- What to produce
Output the full listing below exactly as it reads, and skip anything that is a picture.

- Information supplied
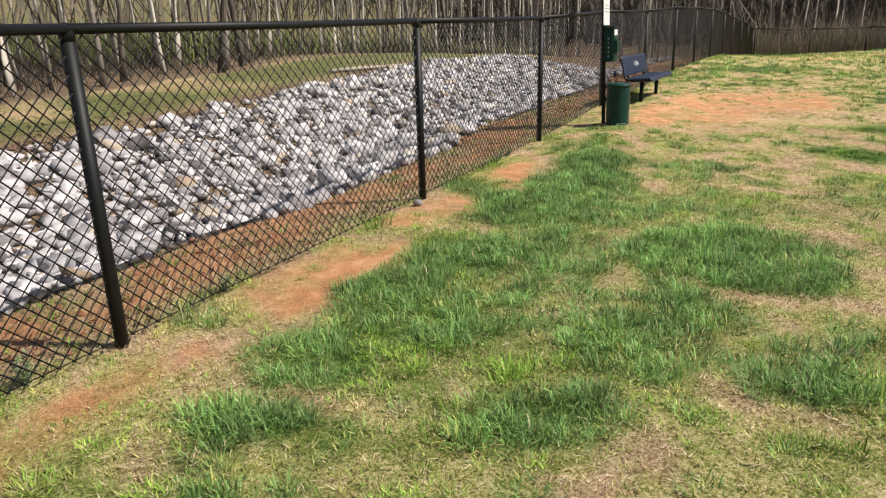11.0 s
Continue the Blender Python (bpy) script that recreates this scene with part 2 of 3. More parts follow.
    edge = wood_edge(s) - 0.6 + 0.5 * (big - 0.5)
    strip = smooth(edge - 0.5, edge - 0.2, d) * smooth(edge + 0.5, edge + 0.2, d) * smooth(0.25, 0.5, mid) * smooth(-2, 1, s) * smooth(8, 5, s)
    clay = np.maximum(clay, np.maximum(bank * 0.95, strip * 0.8))
    bare = np.maximum(bare, 0.55 * smooth(0.0, 0.3, d) * (0.2 + 0.8 * smooth(-2.0, 1.0, s)))
    tall, clover = tall * (1 - clay) * smooth(0.35, -0.1, d), clover * (1 - clay) * smooth(0.2, -0.1, d)
    return tall, clover, bare * (1 - clover) * (1 - 0.8 * tall), clay


# ---- materials ----
def material(name, rough=0.8, metal=0.0):
    m = bpy.data.materials.new(name)
    m.use_nodes = True
    b = m.node_tree.nodes["Principled BSDF"]
    b.inputs["Roughness"].default_value, b.inputs["Metallic"].default_value = rough, metal
    b.inputs["Specular IOR Level"].default_value = 0.3
    return m, m.node_tree, b


def add(nt, kind, **values):
    n = nt.nodes.new(kind)
    for k, v in values.items():
        n.inputs[k.replace("_", " ")].default_value = v
    return n


def noise_tex(nt, scale, detail=4.0, rough=0.6, coords=None):
    n = add(nt, "ShaderNodeTexNoise", Scale=scale, Detail=detail, Roughness=rough)
    if coords is None:
        coords = nt.nodes.new("ShaderNodeTexCoord").outputs["Object"]
    nt.links.new(coords, n.inputs["Vector"])
    return n


def ramp(nt, source, stops):
    r = nt.nodes.new("ShaderNodeValToRGB")
    e = r.color_ramp.elements
    while len(e) < len(stops):
        e.new(0.5)
    for el, (at, col) in zip(e, stops):
        el.position, el.color = at, (*col, 1)
    nt.links.new(source, r.inputs["Fac"])
    return r


def mixed(nt, fac, a, b):
    m = nt.nodes.new("ShaderNodeMix")
    m.data_type = "RGBA"
    for sock, v in ((m.inputs[0], fac), (m.inputs[6], a), (m.inputs[7], b)):
        if isinstance(v, (int, float)):
            sock.default_value = v
        elif isinstance(v, tuple):
            sock.default_value = (*v, 1)
        else:
            nt.links.new(v, sock)
    return m.outputs[2]


def bump(nt, bsdf, source, strength, distance):
    b = add(nt, "ShaderNodeBump", Strength=strength, Distance=distance)
    nt.links.new(source, b.inputs["Height"])
    nt.links.new(b.outputs["Normal"], bsdf.inputs["Normal"])


def maths(nt, op, a, b):
    m = nt.nodes.new("ShaderNodeMath")
    m.operation = op
    for sock, v in zip(m.inputs, (a, b)):
        if isinstance(v, (int, float)):
            sock.default_value = v
        else:
            nt.links.new(v, sock)
    return m.outputs[0]


def mottled(name, dark, light, scale, rough=0.8, relief=0.3, depth=0.01, metal=0.0, spread=0.0, fine=6.0):
    """A surface of two tones with coarse and fine grain; spread shifts the tone from piece to piece."""
    m, nt, b = material(name, rough, metal)
    n1, n2 = noise_tex(nt, scale), noise_tex(nt, scale * fine, 6)
    v = maths(nt, "ADD", maths(nt, "MULTIPLY", n1.outputs["Fac"], 0.6), maths(nt, "MULTIPLY", n2.outputs["Fac"], 0.4))
    if spread:
        info = nt.nodes.new("ShaderNodeObjectInfo")
        v = maths(nt, "ADD", v, maths(nt, "MULTIPLY", maths(nt, "SUBTRACT", info.outputs["Random"], 0.5), spread))
    r = ramp(nt, v, ((0.3, dark), (0.7, light)))
    nt.links.new(r.outputs["Color"], b.inputs["Base Color"])
    bump(nt, b, n2.outputs["Fac"], relief, depth)
    return m


def ground_material():
    m, nt, b = material("earth_and_turf", 0.95)
    b.inputs["Specular IOR Level"].default_value = 0.15
    at = {}
    for k in ("tall", "clover", "bare", "clay", "litter"):
        a = nt.nodes.new("ShaderNodeAttribute")
        a.attribute_name = k
        at[k] = a.outputs["Fac"]
    fine, mid, grit, clump = noise_tex(nt, 30, 6, 0.75), noise_tex(nt, 6, 5, 0.65), noise_tex(nt, 75, 6, 0.85), noise_tex(nt, 16, 6, 0.8)
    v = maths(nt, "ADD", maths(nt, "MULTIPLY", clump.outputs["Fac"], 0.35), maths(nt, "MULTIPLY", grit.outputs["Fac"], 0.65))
    # the darkest stops paint the shade between stems into the ground colour
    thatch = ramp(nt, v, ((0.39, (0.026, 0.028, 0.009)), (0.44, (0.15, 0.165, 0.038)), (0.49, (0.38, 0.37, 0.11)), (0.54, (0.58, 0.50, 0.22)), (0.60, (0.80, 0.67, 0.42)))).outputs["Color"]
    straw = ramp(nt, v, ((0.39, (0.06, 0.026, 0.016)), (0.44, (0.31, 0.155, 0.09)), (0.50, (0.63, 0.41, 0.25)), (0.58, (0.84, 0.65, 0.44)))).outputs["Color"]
    brown_straw = ramp(nt, v, ((0.39, (0.07, 0.04, 0.024)), (0.45, (0.22, 0.13, 0.075)), (0.52, (0.38, 0.25, 0.15)), (0.60, (0.56, 0.42, 0.27)))).outputs["Color"]
    broad = ramp(nt, noise_tex(nt, 1.1, 7, 0.7).outputs["Fac"], ((0.46, (0.0, 0.0, 0.0)), (0.62, (0.65, 0.65, 0.65)))).outputs["Color"]
    straw = mixed(nt, broad, straw, brown_straw)
    soil = ramp(nt, maths(nt, "ADD", maths(nt, "MULTIPLY", mid.outputs["Fac"], 0.6), maths(nt, "MULTIPLY", grit.outputs["Fac"], 0.4)), ((0.38, (0.38, 0.155, 0.07)), (0.5, (0.63, 0.295, 0.14)), (0.64, (0.79, 0.475, 0.275)))).outputs["Color"]
    # low stops near black: shade beneath thick grass and clover, put into the colour
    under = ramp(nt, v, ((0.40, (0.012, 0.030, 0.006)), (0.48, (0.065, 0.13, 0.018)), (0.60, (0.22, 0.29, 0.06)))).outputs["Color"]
    leaves = ramp(nt, v, ((0.40, (0.03, 0.02, 0.014)), (0.48, (0.12, 0.08, 0.052)), (0.54, (0.22, 0.155, 0.10)), (0.62, (0.36, 0.27, 0.19)))).outputs["Color"]
    edge = maths(nt, "MULTIPLY", maths(nt, "SUBTRACT", mid.outputs["Fac"], 0.5), 0.7)
    def mask(k):
        c = nt.nodes.new("ShaderNodeClamp")
        nt.links.new(maths(nt, "ADD", at[k], maths(nt, "MULTIPLY", edge, maths(nt, "MULTIPLY", at[k], 1.2))), c.inputs["Value"])
        return c.outputs[0]
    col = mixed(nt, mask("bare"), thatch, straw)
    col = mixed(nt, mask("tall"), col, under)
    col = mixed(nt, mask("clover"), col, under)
    col = mixed(nt, mask("clay"), col, soil)
    col = mixed(nt, mask("litter"), col, leaves)
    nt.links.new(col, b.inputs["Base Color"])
    h = maths(nt, "ADD", maths(nt, "MULTIPLY", clump.outputs["Fac"], 0.6), maths(nt, "MULTIPLY", grit.outputs["Fac"], 0.4))
    bump(nt, b, h, 1.0, 0.04)
    return m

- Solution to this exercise
11.0 s
Continue the Blender Python (bpy) script that recreates this scene with part 2 of 3. More parts follow.
    edge = wood_edge(s) - 0.6 + 0.5 * (big - 0.5)
    strip = smooth(edge - 0.5, edge - 0.2, d) * smooth(edge + 0.5, edge + 0.2, d) * smooth(0.25, 0.5, mid) * smooth(-2, 1, s) * smooth(8, 5, s)
    clay = np.maximum(clay, np.maximum(bank * 0.95, strip * 0.8))
    bare = np.maximum(bare, 0.55 * smooth(0.0, 0.3, d) * (0.2 + 0.8 * smooth(-2.0, 1.0, s)))
    tall, clover = tall * (1 - clay) * smooth(0.35, -0.1, d), clover * (1 - clay) * smooth(0.2, -0.1, d)
    return tall, clover, bare * (1 - clover) * (1 - 0.8 * tall), clay


# ---- materials ----
def material(name, rough=0.8, metal=0.0):
    m = bpy.data.materials.new(name)
    m.use_nodes = True
    b = m.node_tree.nodes["Principled BSDF"]
    b.inputs["Roughness"].default_value, b.inputs["Metallic"].default_value = rough, metal
    b.inputs["Specular IOR Level"].default_value = 0.3
    return m, m.node_tree, b


def add(nt, kind, **values):
    n = nt.nodes.new(kind)
    for k, v in values.items():
        n.inputs[k.replace("_", " ")].default_value = v
    return n


def noise_tex(nt, scale, detail=4.0, rough=0.6, coords=None):
    n = add(nt, "ShaderNodeTexNoise", Scale=scale, Detail=detail, Roughness=rough)
    if coords is None:
        coords = nt.nodes.new("ShaderNodeTexCoord").outputs["Object"]
    nt.links.new(coords, n.inputs["Vector"])
    return n


def ramp(nt, source, stops):
    r = nt.nodes.new("ShaderNodeValToRGB")
    e = r.color_ramp.elements
    while len(e) < len(stops):
        e.new(0.5)
    for el, (at, col) in zip(e, stops):
        el.position, el.color = at, (*col, 1)
    nt.links.new(source, r.inputs["Fac"])
    return r


def mixed(nt, fac, a, b):
    m = nt.nodes.new("ShaderNodeMix")
    m.data_type = "RGBA"
    for sock, v in ((m.inputs[0], fac), (m.inputs[6], a), (m.inputs[7], b)):
        if isinstance(v, (int, float)):
            sock.default_value = v
        elif isinstance(v, tuple):
            sock.default_value = (*v, 1)
        else:
            nt.links.new(v, sock)
    return m.outputs[2]


def bump(nt, bsdf, source, strength, distance):
    b = add(nt, "ShaderNodeBump", Strength=strength, Distance=distance)
    nt.links.new(source, b.inputs["Height"])
    nt.links.new(b.outputs["Normal"], bsdf.inputs["Normal"])


def maths(nt, op, a, b):
    m = nt.nodes.new("ShaderNodeMath")
    m.operation = op
    for sock, v in zip(m.inputs, (a, b)):
        if isinstance(v, (int, float)):
            sock.default_value = v
        else:
            nt.links.new(v, sock)
    return m.outputs[0]


def mottled(name, dark, light, scale, rough=0.8, relief=0.3, depth=0.01, metal=0.0, spread=0.0, fine=6.0):
    """A surface of two tones with coarse and fine grain; spread shifts the tone from piece to piece."""
    m, nt, b = material(name, rough, metal)
    n1, n2 = noise_tex(nt, scale), noise_tex(nt, scale * fine, 6)
    v = maths(nt, "ADD", maths(nt, "MULTIPLY", n1.outputs["Fac"], 0.6), maths(nt, "MULTIPLY", n2.outputs["Fac"], 0.4))
    if spread:
        info = nt.nodes.new("ShaderNodeObjectInfo")
        v = maths(nt, "ADD", v, maths(nt, "MULTIPLY", maths(nt, "SUBTRACT", info.outputs["Random"], 0.5), spread))
    r = ramp(nt, v, ((0.3, dark), (0.7, light)))
    nt.links.new(r.outputs["Color"], b.inputs["Base Color"])
    bump(nt, b, n2.outputs["Fac"], relief, depth)
    return m


def ground_material():
    m, nt, b = material("earth_and_turf", 0.95)
    b.inputs["Specular IOR Level"].default_value = 0.15
    at = {}
    for k in ("tall", "clover", "bare", "clay", "litter"):
        a = nt.nodes.new("ShaderNodeAttribute")
        a.attribute_name = k
        at[k] = a.outputs["Fac"]
    fine, mid, grit, clump = noise_tex(nt, 30, 6, 0.75), noise_tex(nt, 6, 5, 0.65), noise_tex(nt, 75, 6, 0.85), noise_tex(nt, 16, 6, 0.8)
    v = maths(nt, "ADD", maths(nt, "MULTIPLY", clump.outputs["Fac"], 0.35), maths(nt, "MULTIPLY", grit.outputs["Fac"], 0.65))
    # the darkest stops paint the shade between stems into the ground colour
    thatch = ramp(nt, v, ((0.39, (0.026, 0.028, 0.009)), (0.44, (0.15, 0.165, 0.038)), (0.49, (0.38, 0.37, 0.11)), (0.54, (0.58, 0.50, 0.22)), (0.60, (0.80, 0.67, 0.42)))).outputs["Color"]
    straw = ramp(nt, v, ((0.39, (0.06, 0.026, 0.016)), (0.44, (0.31, 0.155, 0.09)), (0.50, (0.63, 0.41, 0.25)), (0.58, (0.84, 0.65, 0.44)))).outputs["Color"]
    brown_straw = ramp(nt, v, ((0.39, (0.07, 0.04, 0.024)), (0.45, (0.22, 0.13, 0.075)), (0.52, (0.38, 0.25, 0.15)), (0.60, (0.56, 0.42, 0.27)))).outputs["Color"]
    broad = ramp(nt, noise_tex(nt, 1.1, 7, 0.7).outputs["Fac"], ((0.46, (0.0, 0.0, 0.0)), (0.62, (0.65, 0.65, 0.65)))).outputs["Color"]
    straw = mixed(nt, broad, straw, brown_straw)
    soil = ramp(nt, maths(nt, "ADD", maths(nt, "MULTIPLY", mid.outputs["Fac"], 0.6), maths(nt, "MULTIPLY", grit.outputs["Fac"], 0.4)), ((0.38, (0.38, 0.155, 0.07)), (0.5, (0.63, 0.295, 0.14)), (0.64, (0.79, 0.475, 0.275)))).outputs["Color"]
    # low stops near black: shade beneath thick grass and clover, put into the colour
    under = ramp(nt, v, ((0.40, (0.012, 0.030, 0.006)), (0.48, (0.065, 0.13, 0.018)), (0.60, (0.22, 0.29, 0.06)))).outputs["Color"]
    leaves = ramp(nt, v, ((0.40, (0.03, 0.02, 0.014)), (0.48, (0.12, 0.08, 0.052)), (0.54, (0.22, 0.155, 0.10)), (0.62, (0.36, 0.27, 0.19)))).outputs["Color"]
    edge = maths(nt, "MULTIPLY", maths(nt, "SUBTRACT", mid.outputs["Fac"], 0.5), 0.7)
    def mask(k):
        c = nt.nodes.new("ShaderNodeClamp")
        nt.links.new(maths(nt, "ADD", at[k], maths(nt, "MULTIPLY", edge, maths(nt, "MULTIPLY", at[k], 1.2))), c.inputs["Value"])
        return c.outputs[0]
    col = mixed(nt, mask("bare"), thatch, straw)
    col = mixed(nt, mask("tall"), col, under)
    col = mixed(nt, mask("clover"), col, under)
    col = mixed(nt, mask("clay"), col, soil)
    col = mixed(nt, mask("litter"), col, leaves)
    nt.links.new(col, b.inputs["Base Color"])
    h = maths(nt, "ADD", maths(nt, "MULTIPLY", clump.outputs["Fac"], 0.6), maths(nt, "MULTIPLY", grit.outputs["Fac"], 0.4))
    bump(nt, b, h, 1.0, 0.04)
    return m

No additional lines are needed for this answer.